Maybe as the other poster says he just doesn't want to deflect from a viral etiology--he can't focus in more than one direction. He really should, though, with all that testing he does--even if it's to rule out those with tickborne illness and send them to an LLMD.
Oh, I should mention that regular sleepiness and sleep patterns returned about half way through my first three-month course.
I was never particularly sleepy when I was in the depths of this illness. I was debilitated with tiredness, but I was not sleepy--there's a difference. My sleep would be light and disjointed. I would wake up tired.
About a month and a half into the vistide nighttime would come along and I thought, hey, I'm actually sleepy.
Now I get sleepy late at night like a normal person and I sleep soundly. I always slept soundly before I got ill and I'm back to normal. It's fun to be ready for bed and lovely to sleep soundly.
Ross, good luck with your trip. I've never had to do it in a snowstorm, and I don't envy you. We'll look forward to hearing what Dr P says!
Thought I'd pop in to report that at 6 months I'm at 90% and back to work, back to being capable parent, back to taking care of the house. If I don't improve another inch on vistide, I'll count myself beyond miraculously fortunate.
By the way, another marker of my return to good health: I have a full blown cold!
Why is it that we don't get big, blow out colds? We have a huge immune response (that then lays us out)?
Wow, congratulations! That's amazing. I'm so happy for you.
Now, do you have to stay on this? It looks so toxic! Or is it a six month thing then you're done?
Congratulations hvs - that's wonderful news!
Maybe this has been covered? Is Vistide ever covered by insurance with a HHV6 diagnosis?
90% is WONDERFUL news!!!!! So glad to hear this!
Vistide goes off patent later this year, I think in June. Administration costs and tests might still get expensive, but even if insurance does not pay for the drug maybe a generic will be cheap enough and insurance will pay for the office and lab fees?
hvs, how would you rate your condition immediately before you did Vistide? You went from ___% to 90%?
Well, as Ross will tell you, you can be on it for a year...maybe more.
Yep, vistide is a potentially dangerous drug, which is why one's blood gets drawn 3 times a week to monitor for adverse effects. ...But I'd be suprised if any cancer/chemo drugs are as gentle as vistide.
I have good insurance through my good employer. It is covered because Doc P is good at arguing for its necessity.
Thanks for the good wishes.
Hmm, let's see. One way to measure (one that I wish more patients had access to because it obliterates the arguments of the Wessley types) is my VO2 max, which suggested I was the equivalent of someone with heart disease and qualified me for federal disability. I was on medical leave from my job. Stairs were tough. I spent 90% of the day lying down. Could do very little around the house. I was heading towards serious serious incapacity, but because I clearly got this from my spouse we got to work at it with Dr. P very early on in my illness and avoided the horrible bodily injury so many on these fora experience.

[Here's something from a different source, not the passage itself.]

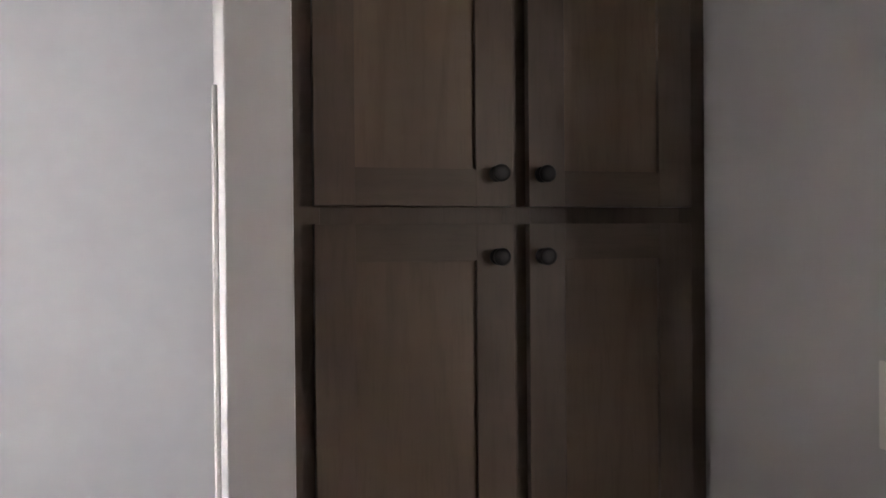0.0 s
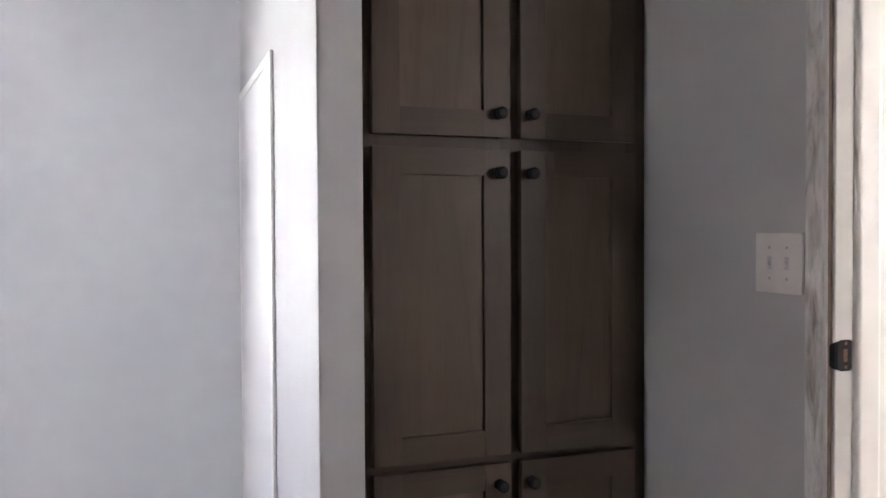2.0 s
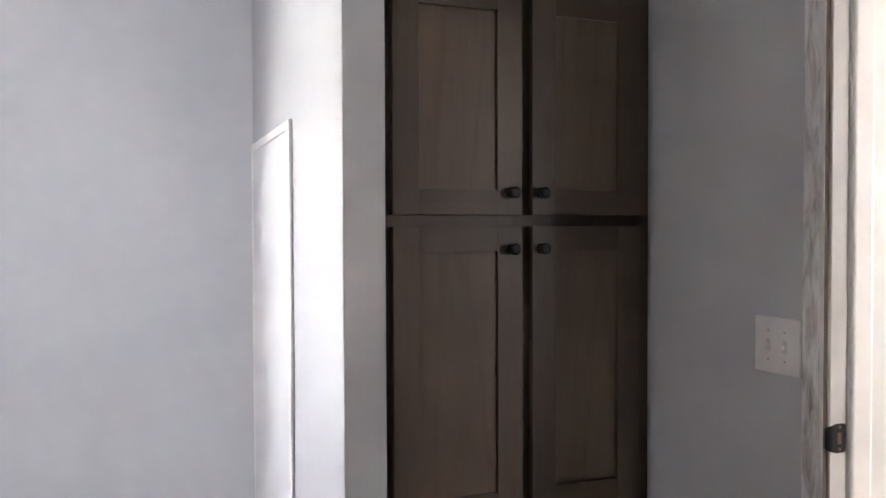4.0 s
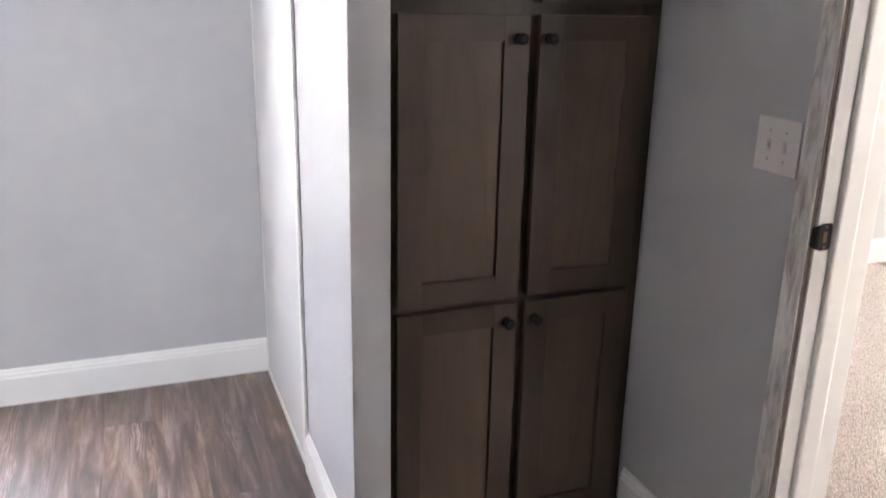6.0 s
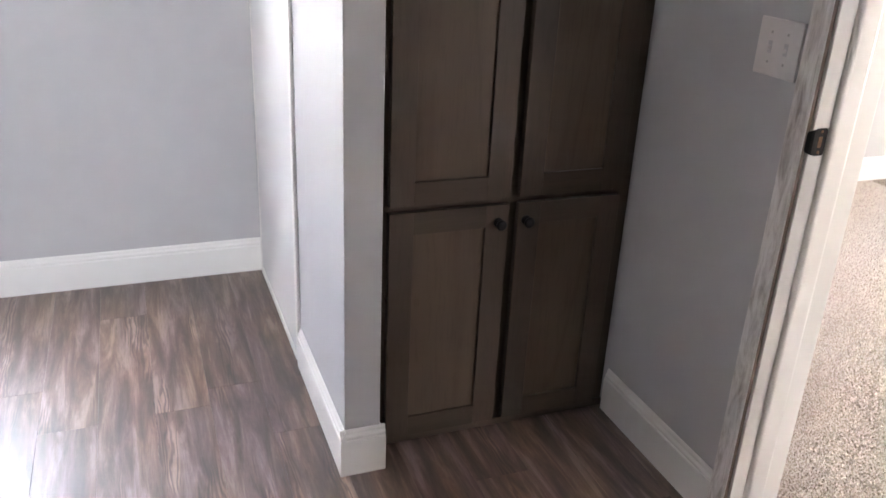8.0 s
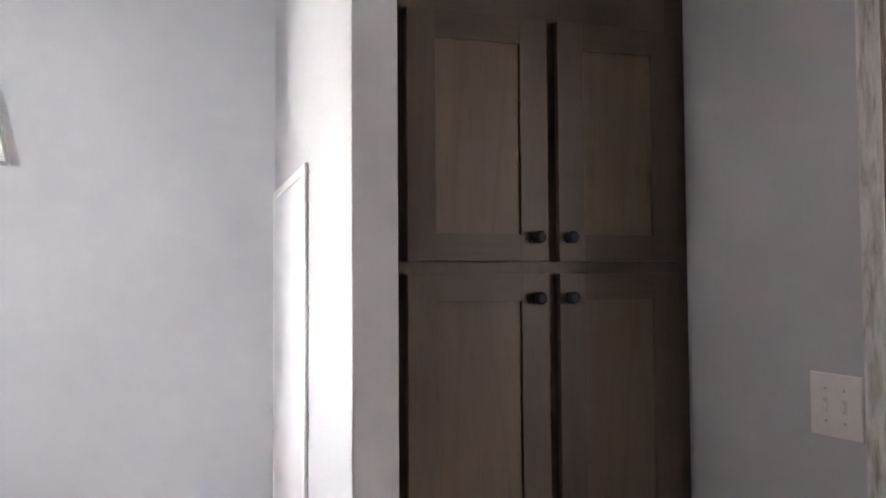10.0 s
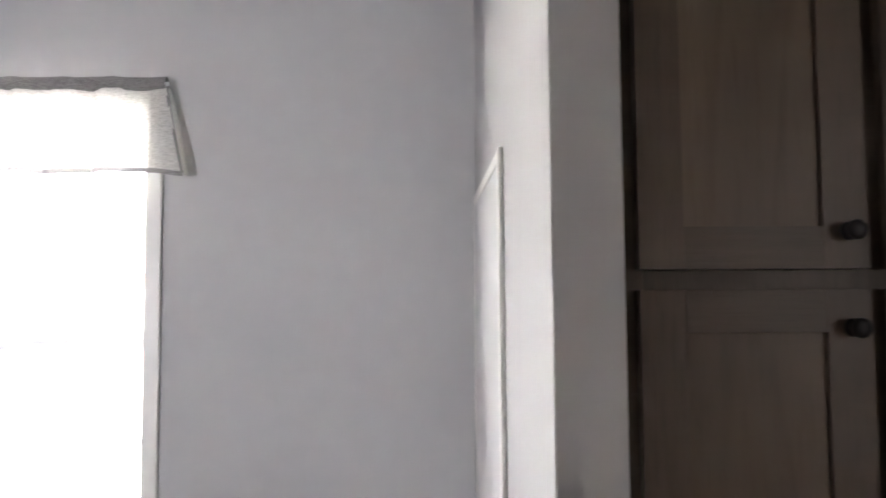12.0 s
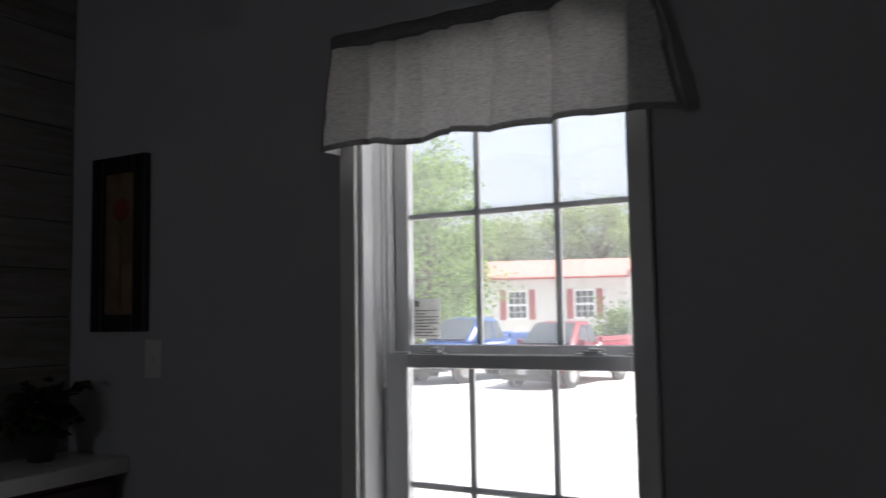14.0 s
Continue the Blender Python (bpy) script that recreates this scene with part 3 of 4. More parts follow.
lower = sash("lower_sash", BACK + 0.075, BACK + 0.105, WZ0 + 0.013, 1.296, (-1.367, -1.166), 0.992, 0.050, 0.043, 0.05, 0.032)
upper = sash("upper_sash", BACK + 0.107, BACK + 0.135, 1.276, WZ1 - 0.013, (-1.360, -1.162), 1.624, 0.037, 0.043, 0.040, 0.03)
part("side_track", boxes((FX0, BACK + 0.080, WZ0 + 0.012, FX0 + 0.0195, BACK + 0.145, WZ1 - 0.012), bevel=0.002), M_VINYL, win)
for x in (-1.47, -1.085):
    bm = boxes((x - 0.033, BACK + 0.079, 1.296, x + 0.033, BACK + 0.101, 1.300), (x - 0.012, BACK + 0.077, 1.300, x + 0.02, BACK + 0.103, 1.3061), bevel=0.0015)
    lathe(bm, [(0.011, 0.300), (0.011, 0.309), (0.007, 0.312)], "z", (x + 0.004, BACK + 0.091, 1.0), 12)
    box(bm, x + 0.004, BACK + 0.071, 1.3061, x + 0.036, BACK + 0.081, 1.311, 0.0015)
    part("sash_lock", bm, M_VINYL, win, "white sash lock")
for x in (-1.555, -0.985):
    part("tilt_latch", boxes((x - 0.022, BACK + 0.081, 1.296, x + 0.022, BACK + 0.099, 1.301), bevel=0.002), M_VINYL, win)
bm = lathe(bmesh.new(), [(0.0045, 0), (0.0055, 0.004), (0.0038, 0.02), (0.0038, 0.60), (0.002, 0.605)], "z", (FX0 + 0.016, BACK + 0.06, 1.218), 10)
part("wand", bm, M_VINYL, win, "white hanging blind wand")
M_PAPER = linen("sticker_paper", (0.80, 0.80, 0.78), 0.6)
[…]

Hmm, so I went from not able to work or be upright more than a couple hours a day doing very little to able to do what needs to be done around the house, with my child, and at work.
This is all really encouraging!
Was your VO2 max measured just once? Do you remember what it was?
Or did you do the two-day exercise test and have it measured twice? If so, was it lower the second day? Did doing the test cause a setback?